Und weiter: „Um neues Vertrauen im Bistum Limburg zurück zu gewinnen, braucht das Bistum nicht nur ein neues Gesicht, sondern mehrere neue Gesichter. Auch das Domkapitel und der Vermögensverwaltungsrat müssen Konsequenzen ziehen und sollten den Weg für einen Neuanfang freimachen. Nur so kann, wenn überhaupt, allmählich neues Vertrauen zurückgewonnen werden.“

Bevor die Prüfungskommission der Deutschen Bischofskonferenz (DBK) die Prüfung des Baus auf dem Limburger Domberg nicht beendet hat, sind keine endgültigen Entscheidungen zu erwarten. Danach wird Papst Franziskus entscheiden, ob er Tebartz-van Elst nach Limburg zurückbeordert. Er könnte per Dekret auch dafür sorgen, dass die Mitglieder des Domkapitels von ihren Ämtern enthoben werden.

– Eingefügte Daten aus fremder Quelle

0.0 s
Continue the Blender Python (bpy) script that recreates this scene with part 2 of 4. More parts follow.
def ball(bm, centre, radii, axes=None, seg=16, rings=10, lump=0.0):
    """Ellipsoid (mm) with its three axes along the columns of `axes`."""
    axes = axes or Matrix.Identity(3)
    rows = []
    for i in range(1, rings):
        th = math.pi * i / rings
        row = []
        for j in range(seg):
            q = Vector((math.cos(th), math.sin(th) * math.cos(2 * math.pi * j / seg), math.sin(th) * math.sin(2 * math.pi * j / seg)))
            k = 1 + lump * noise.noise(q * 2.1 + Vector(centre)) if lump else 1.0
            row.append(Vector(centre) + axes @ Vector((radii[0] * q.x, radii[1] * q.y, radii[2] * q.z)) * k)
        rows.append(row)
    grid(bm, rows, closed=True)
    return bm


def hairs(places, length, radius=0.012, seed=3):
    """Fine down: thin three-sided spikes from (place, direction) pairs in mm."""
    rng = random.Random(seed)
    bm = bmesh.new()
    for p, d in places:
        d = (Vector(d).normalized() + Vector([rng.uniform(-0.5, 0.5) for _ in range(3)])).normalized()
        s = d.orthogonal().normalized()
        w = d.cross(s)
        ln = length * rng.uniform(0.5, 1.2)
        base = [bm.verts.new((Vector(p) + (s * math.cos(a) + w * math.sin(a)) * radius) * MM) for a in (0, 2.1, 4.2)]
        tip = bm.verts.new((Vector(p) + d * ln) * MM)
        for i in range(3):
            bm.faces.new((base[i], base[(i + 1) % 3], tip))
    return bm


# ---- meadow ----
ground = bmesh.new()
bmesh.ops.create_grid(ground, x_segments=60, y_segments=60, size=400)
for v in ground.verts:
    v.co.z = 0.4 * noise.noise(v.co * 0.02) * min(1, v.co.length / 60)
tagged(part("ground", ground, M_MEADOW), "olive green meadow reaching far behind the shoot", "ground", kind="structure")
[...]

Noch keine Klarheit im Verfahren

Unterdessen zeichnen sich im Verfahren gegen Franz-Peter Tebartz-van Elst unterschiedliche Positionen der Hamburger Justiz ab. Wie Pressesprecherin Nana Frombach von der Staatsanwaltschaft Hamburg am Dienstag der Katholischen Nachrichten-Agentur (KNA) sagte, hält die Staatsanwaltschaft „beim derzeitigen Sachstand“ am Antrag auf Strafbefehl gegen den Bischof fest. Hingegen habe das Amtsgericht Hamburg vorgeschlagen, das Verfahren einzustellen.

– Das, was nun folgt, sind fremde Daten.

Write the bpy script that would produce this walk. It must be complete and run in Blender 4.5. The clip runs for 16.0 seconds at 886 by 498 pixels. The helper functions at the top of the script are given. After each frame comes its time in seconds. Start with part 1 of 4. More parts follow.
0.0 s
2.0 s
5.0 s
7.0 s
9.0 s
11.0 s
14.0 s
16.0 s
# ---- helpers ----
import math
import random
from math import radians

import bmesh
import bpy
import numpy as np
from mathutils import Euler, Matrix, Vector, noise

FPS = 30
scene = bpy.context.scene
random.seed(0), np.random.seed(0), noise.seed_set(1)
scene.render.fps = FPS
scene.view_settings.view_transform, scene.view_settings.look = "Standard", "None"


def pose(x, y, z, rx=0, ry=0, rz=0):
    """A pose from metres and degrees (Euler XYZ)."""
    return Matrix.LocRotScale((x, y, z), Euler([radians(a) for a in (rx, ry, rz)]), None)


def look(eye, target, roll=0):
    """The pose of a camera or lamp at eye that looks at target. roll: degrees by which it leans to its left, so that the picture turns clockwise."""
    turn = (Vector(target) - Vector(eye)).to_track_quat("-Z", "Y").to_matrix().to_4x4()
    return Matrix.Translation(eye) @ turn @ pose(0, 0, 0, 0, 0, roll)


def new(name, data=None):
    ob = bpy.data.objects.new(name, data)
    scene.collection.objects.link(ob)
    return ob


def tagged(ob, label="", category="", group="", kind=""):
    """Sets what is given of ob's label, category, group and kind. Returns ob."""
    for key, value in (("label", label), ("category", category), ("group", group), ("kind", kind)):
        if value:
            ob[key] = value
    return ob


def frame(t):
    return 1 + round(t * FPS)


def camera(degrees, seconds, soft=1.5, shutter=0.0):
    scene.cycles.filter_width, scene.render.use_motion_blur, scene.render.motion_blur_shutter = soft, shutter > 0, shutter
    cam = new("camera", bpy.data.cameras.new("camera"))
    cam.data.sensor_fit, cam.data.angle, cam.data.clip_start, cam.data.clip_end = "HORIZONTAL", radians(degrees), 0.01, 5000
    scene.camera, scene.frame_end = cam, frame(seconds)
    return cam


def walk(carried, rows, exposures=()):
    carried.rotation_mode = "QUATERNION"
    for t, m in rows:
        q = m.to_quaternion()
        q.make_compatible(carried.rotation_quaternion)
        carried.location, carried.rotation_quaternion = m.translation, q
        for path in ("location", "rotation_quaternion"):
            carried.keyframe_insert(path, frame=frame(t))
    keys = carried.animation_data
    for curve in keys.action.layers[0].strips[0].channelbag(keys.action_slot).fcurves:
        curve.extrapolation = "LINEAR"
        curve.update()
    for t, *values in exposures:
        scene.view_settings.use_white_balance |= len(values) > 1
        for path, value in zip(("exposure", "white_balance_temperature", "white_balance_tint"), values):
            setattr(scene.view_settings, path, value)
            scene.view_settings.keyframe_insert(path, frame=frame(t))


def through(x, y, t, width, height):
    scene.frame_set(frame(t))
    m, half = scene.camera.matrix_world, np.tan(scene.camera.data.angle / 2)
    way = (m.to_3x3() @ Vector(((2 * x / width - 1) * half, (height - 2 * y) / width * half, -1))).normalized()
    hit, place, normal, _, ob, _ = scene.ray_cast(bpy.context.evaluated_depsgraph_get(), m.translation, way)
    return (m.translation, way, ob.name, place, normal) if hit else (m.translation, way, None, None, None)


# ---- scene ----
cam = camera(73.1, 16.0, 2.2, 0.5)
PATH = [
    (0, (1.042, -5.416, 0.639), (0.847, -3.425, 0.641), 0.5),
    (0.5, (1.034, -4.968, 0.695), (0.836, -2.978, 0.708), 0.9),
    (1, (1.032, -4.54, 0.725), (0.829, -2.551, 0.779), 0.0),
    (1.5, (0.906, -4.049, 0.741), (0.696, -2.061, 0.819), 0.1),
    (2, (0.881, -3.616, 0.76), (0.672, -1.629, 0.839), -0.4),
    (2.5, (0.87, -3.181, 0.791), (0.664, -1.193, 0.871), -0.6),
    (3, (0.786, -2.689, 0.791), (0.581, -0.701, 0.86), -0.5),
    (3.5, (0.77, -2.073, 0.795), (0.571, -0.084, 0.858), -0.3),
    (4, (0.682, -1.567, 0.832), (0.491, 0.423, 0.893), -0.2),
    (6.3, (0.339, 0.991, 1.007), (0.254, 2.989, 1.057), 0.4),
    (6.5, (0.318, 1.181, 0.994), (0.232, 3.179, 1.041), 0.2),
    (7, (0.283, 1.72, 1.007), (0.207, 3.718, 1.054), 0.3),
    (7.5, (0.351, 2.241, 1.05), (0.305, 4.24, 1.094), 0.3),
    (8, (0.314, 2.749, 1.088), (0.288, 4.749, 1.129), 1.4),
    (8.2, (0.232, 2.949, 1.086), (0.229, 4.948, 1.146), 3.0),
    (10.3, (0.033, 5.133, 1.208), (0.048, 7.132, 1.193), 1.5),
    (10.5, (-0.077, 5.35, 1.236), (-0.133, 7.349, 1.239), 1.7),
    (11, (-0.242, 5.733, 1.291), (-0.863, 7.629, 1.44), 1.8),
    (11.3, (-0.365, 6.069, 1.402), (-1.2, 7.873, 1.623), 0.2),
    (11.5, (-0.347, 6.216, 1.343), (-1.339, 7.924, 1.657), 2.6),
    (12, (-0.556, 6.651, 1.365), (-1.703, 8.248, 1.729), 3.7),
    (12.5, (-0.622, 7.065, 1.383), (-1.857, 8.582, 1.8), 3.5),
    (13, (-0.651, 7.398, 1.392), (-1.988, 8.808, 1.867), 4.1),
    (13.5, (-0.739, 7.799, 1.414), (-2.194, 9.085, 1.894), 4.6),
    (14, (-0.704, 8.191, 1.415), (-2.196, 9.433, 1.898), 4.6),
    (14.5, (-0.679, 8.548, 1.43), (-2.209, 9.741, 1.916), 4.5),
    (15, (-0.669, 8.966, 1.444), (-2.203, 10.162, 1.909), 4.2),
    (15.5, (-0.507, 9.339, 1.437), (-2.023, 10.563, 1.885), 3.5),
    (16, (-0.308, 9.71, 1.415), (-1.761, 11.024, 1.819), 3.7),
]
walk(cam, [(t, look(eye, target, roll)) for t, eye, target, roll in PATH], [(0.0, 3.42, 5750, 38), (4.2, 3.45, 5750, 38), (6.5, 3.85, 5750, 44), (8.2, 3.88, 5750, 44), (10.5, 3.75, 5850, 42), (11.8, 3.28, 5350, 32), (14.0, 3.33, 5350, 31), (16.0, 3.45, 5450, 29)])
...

Frombach betonte, der Ausgang des Verfahrens sei weiter offen. Auch eine Sprecherin des Amtsgerichts Hamburg wies einen Bericht des Berliner „Tagesspiegel“ zurück, wonach das Amtsgericht das Verfahren gegen den Limburger Bischof gegen eine Geldauflage einstellen wolle. Die Staatsanwaltschaft Hamburg hatte beim Amtsgericht einen Strafbefehl gegen Tebartz-van Elst beantragt, weil er im Zusammenhang mit einem Erste-Klasse-Flug nach Indien eine falsche eidesstattliche Erklärung abgegeben haben soll.

Bischof Lehmann „beschämt“

Die Affäre um die extreme Kostensteigerung für den Bischofssitz hat beim Mainzer Bischof Kardinal Karl Lehmann Beschämung ausgelöst. „Man darf gespannt sein, wie viel und was nach dem Abschluss der Untersuchungen noch deutlicher wird. Vieles beschämt mich jetzt schon tief“, schreibt Lehmann in einem Beitrag für die Bistumszeitung „Glaube und Leben“, der am Dienstag veröffentlicht wurde. Allerdings habe er sich bei den Berichten über die Kirche und ihre Finanzen auch über falsche Angaben und diskriminierende Untertöne geärgert, kritisierte der Mainzer Bischof.

„Ich habe viel über die Einnahmen der Kirche gelesen, aber so gut wie nie habe ich Hinweise gefunden über das, was die Kirche mit diesen Einnahmen anfängt und leistet“, schreibt Lehmann. „So entsteht leicht der Verdacht, wir würden diesen „Reichtum“ anhäufen und darauf sitzen bleiben.“ Dies sei ungerecht und ärgerlich.